(What is required) Repeat the data that follows, word for word, without the images.

####################

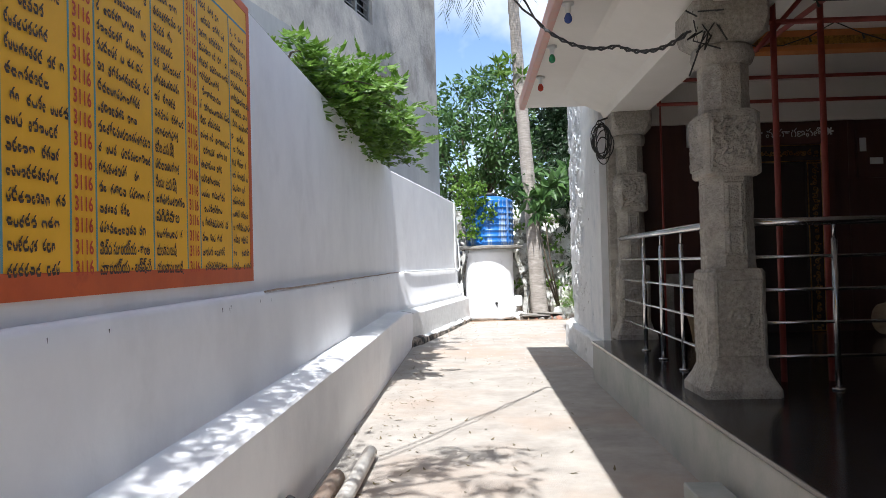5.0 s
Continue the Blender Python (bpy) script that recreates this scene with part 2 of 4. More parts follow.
def wander(bm, amount, scale=3.0, seed=0.0):
    for v in bm.verts:
        p = v.co * scale + Vector((seed, seed, seed))
        v.co += Vector((noise.noise(p), noise.noise(p + Vector((7, 3, 1))), noise.noise(p + Vector((2, 9, 5))))) * amount


def grid_prism(bm, path, profile):
    """A profile of (offset, height) carried along a plan path of (x, y, nx, ny)."""
    rows = [[bm.verts.new((x + nx * o, y + ny * o, z)) for o, z in (profile(i) if callable(profile) else profile)] for i, (x, y, nx, ny) in enumerate(path)]
    k = len(rows[0])
    for a, b in zip(rows, rows[1:]):
        for j in range(k):
            bm.faces.new((a[j], a[(j + 1) % k], b[(j + 1) % k], b[j]))
    bm.faces.new(rows[0])
    bm.faces.new(rows[-1])
    return bm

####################

(Exercise result)
5.0 s
Continue the Blender Python (bpy) script that recreates this scene with part 2 of 4. More parts follow.
def wander(bm, amount, scale=3.0, seed=0.0):
    for v in bm.verts:
        p = v.co * scale + Vector((seed, seed, seed))
        v.co += Vector((noise.noise(p), noise.noise(p + Vector((7, 3, 1))), noise.noise(p + Vector((2, 9, 5))))) * amount


def grid_prism(bm, path, profile):
    """A profile of (offset, height) carried along a plan path of (x, y, nx, ny)."""
    rows = [[bm.verts.new((x + nx * o, y + ny * o, z)) for o, z in (profile(i) if callable(profile) else profile)] for i, (x, y, nx, ny) in enumerate(path)]
    k = len(rows[0])
    for a, b in zip(rows, rows[1:]):
        for j in range(k):
            bm.faces.new((a[j], a[(j + 1) % k], b[(j + 1) % k], b[j]))
    bm.faces.new(rows[0])
    bm.faces.new(rows[-1])
    return bm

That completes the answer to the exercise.